Copyright, Designs and Patents Act 1988: Sporting Events Debate
Full Debate: Read Full DebateBaroness Blake of Leeds
Main Page: Baroness Blake of Leeds (Labour - Life peer)Department Debates - View all Baroness Blake of Leeds's debates with the Department for Business, Energy and Industrial Strategy
(2 years, 11 months ago)
Grand CommitteeMy Lords, I do not feel offended at all by what happened and am very pleased that we can accommodate the noble Lord’s comments and contribution to this debate. As regards our side, he can relax on that matter.
I am very grateful to the noble Viscount, Lord Astor, for bringing this debate forward. It is one of those areas that the more you look into it, the more complicated and complex it gets. Battling with advances in technology is bedevilling us in so many areas, and it has been very illustrative to hear the cases so eloquently put by both the noble Viscount and my noble friend Lord Lipsey. I also pay tribute to the Library for the briefing that it gave us.
On the protections being called for in this area, I think that we are all looking forward to the Minister’s comments on where we have got to in what is a very technical and complicated debate. I want to add from my perspective just how important sport in its broadest context is to local economies as well as national economies. The noble Baroness, Lady Neville-Rolfe, gave an assessment of travelling to the Far East. As a long-suffering Leeds United supporter who has been on trade missions to Malaysia and China, I found the collective memory in those places of how Leeds was a great team incredible—because, until they returned to the Premiership, the length of time that Leeds were out of the top flight was quite significant. I am talking about the direct trade talks I had as leader of the council with significant businesses and how important that contribution was. In my time as leader, I was able to secure the triathlon world series coming to Leeds as the UK venue, the television rights that came with that, and the exposure of the city and the whole region that came through securing the grand départ of the Tour de France. It is very difficult to put a value on the importance of that to the sense of well-being as well as wealth growth in our local communities.
I therefore recognise the World Intellectual Property Organization’s comments about helping to secure the economic value of sport and about how that, in turn, stimulates the growth of the sports economy, enabling sports organisations to finance high-profile sports events and providing the means to promote sports development. It is absolutely critical that we look at this through the lens of sports organisations, and we should of course recognise the benefit that the sale of broadcasting and media rights brings and that it is the biggest source of revenue. We should also consider how those funds can then be used to contribute to the development of sport at grass-roots level. Do the Government have plans to encourage intellectual property revenue being directed into the development of grass-roots organisations?
The Sports Rights Owners Coalition has argued that protection against rights infringements is
“key to a sustainable financing of both professional and grassroots sports”
and, as such, it has called on the Government to
“fully recognise, protect and promote the special nature of sport and sports rights”.

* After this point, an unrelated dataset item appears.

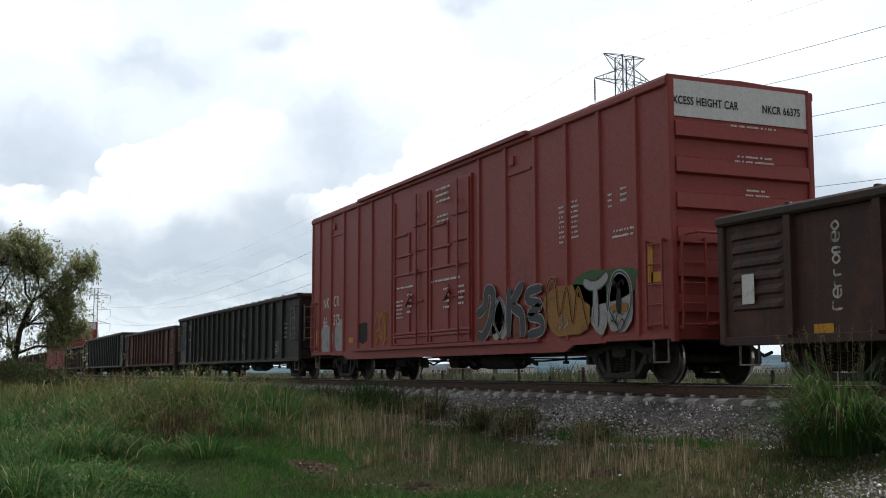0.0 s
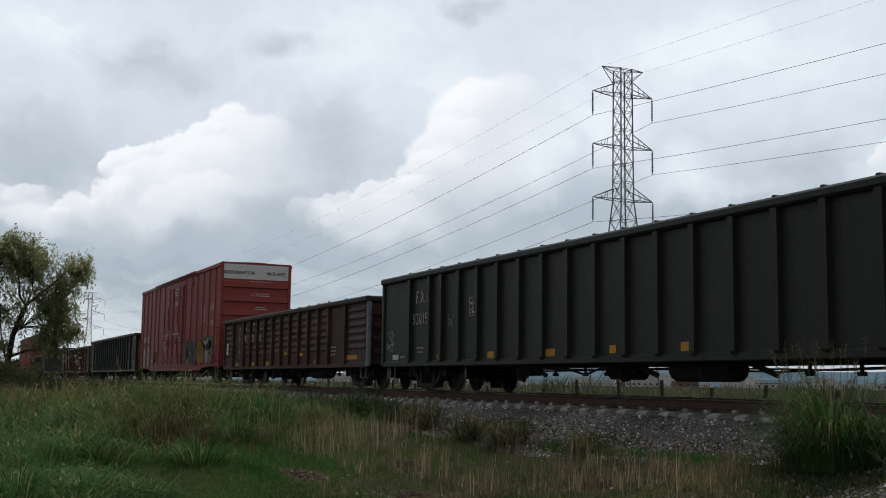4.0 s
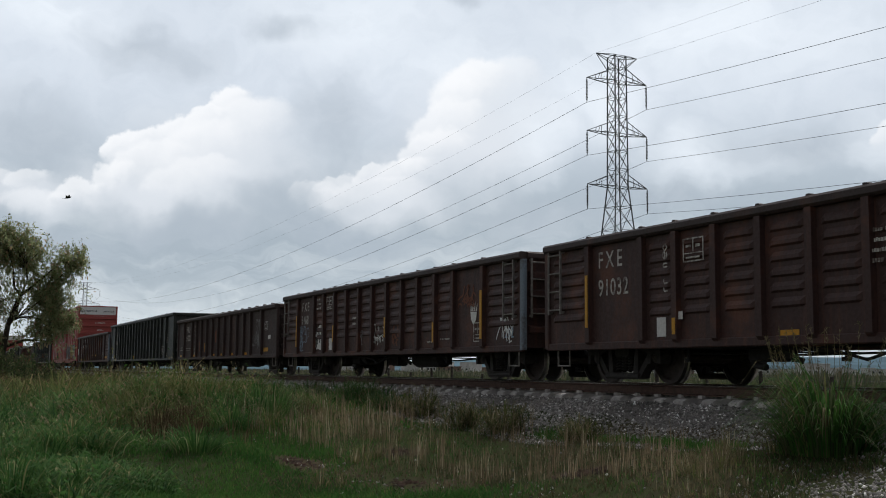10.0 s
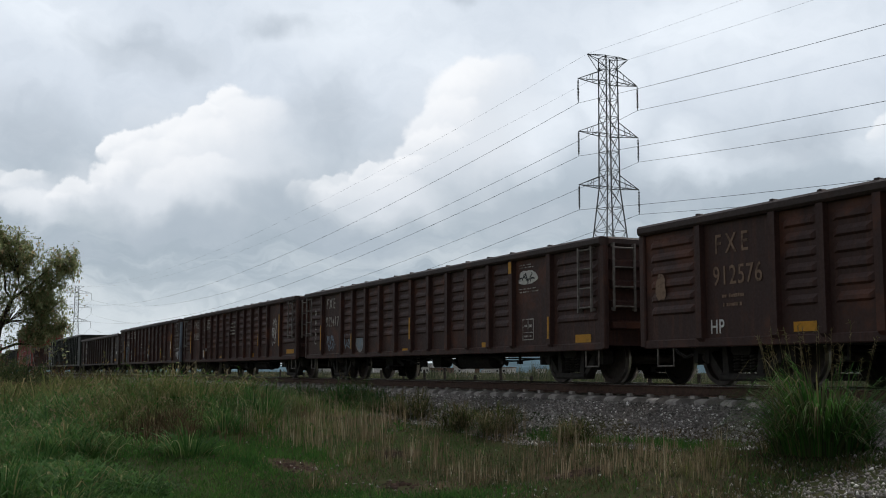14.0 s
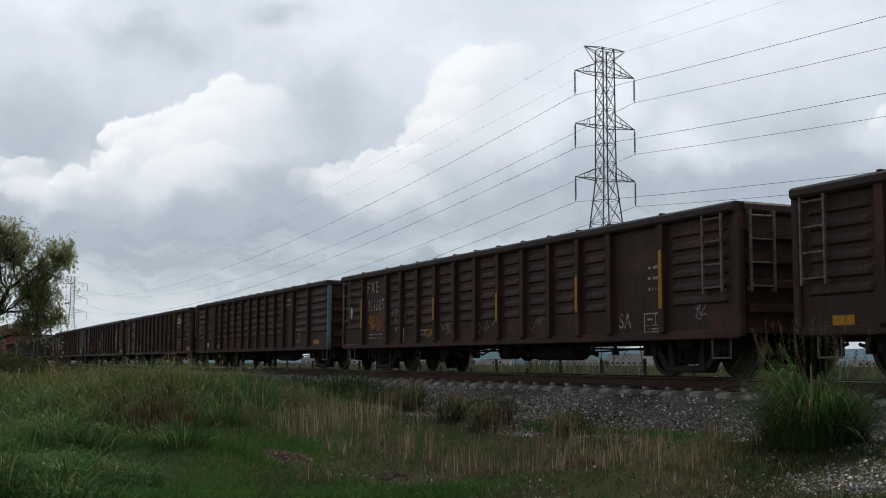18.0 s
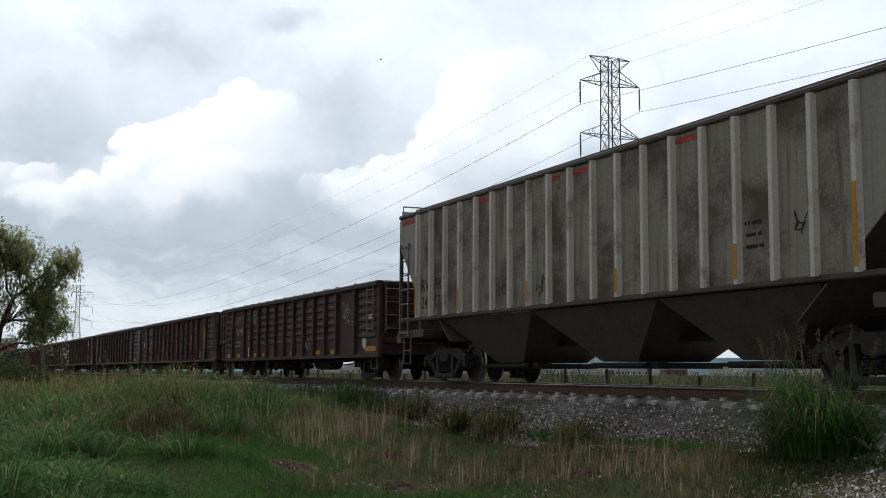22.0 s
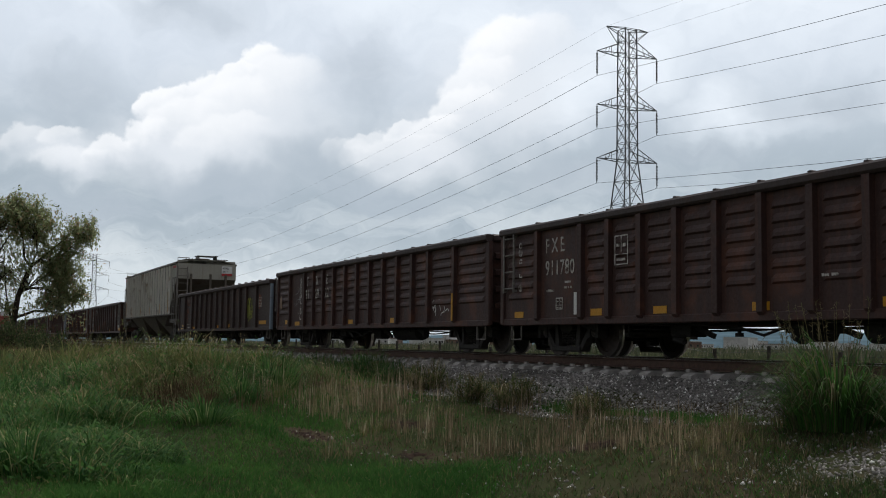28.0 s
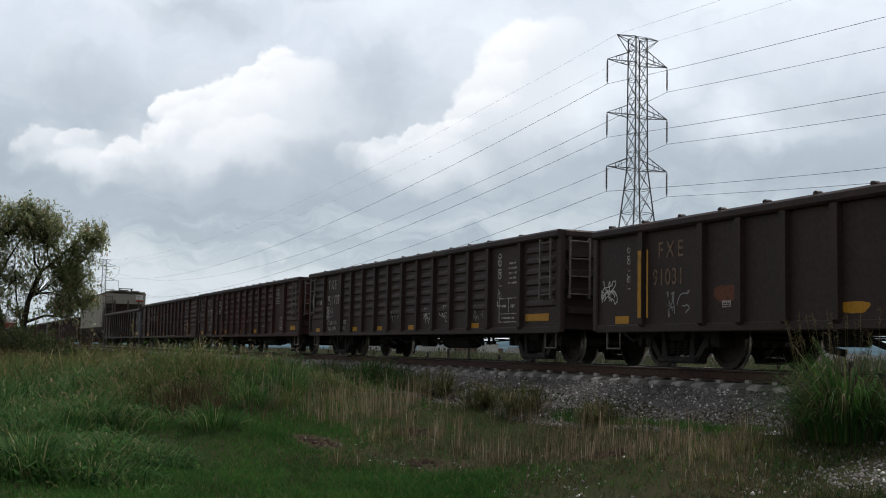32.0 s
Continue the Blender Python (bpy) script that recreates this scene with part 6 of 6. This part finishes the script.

We have heard of course how the UK’s Copyright, Designs and Patents Act 1988 allowed organisations that do not charge admission to show television programmes to the public without permission from the owners of film and broadcast copyright in those programmes. The Act was subject to amendment in 2016, when “film” was removed from the list of exceptions. The Explanatory Note to the regulations stated that this change would ensure that
“Section 72 will only provide a defence against infringement (in the showing or playing of a broadcast) of the rights in a broadcast per se, and will not extend to any film rights in the broadcast”.
Five years on, does the Minister believe this change provided greater clarity, as was intended? What impact has this had on the wider licensing framework? The pertinent question for the debate is this: when will the Government publish the response to their review of these changes? If there is any sense of what options for action could follow, I would be very grateful for an understanding of where this is heading.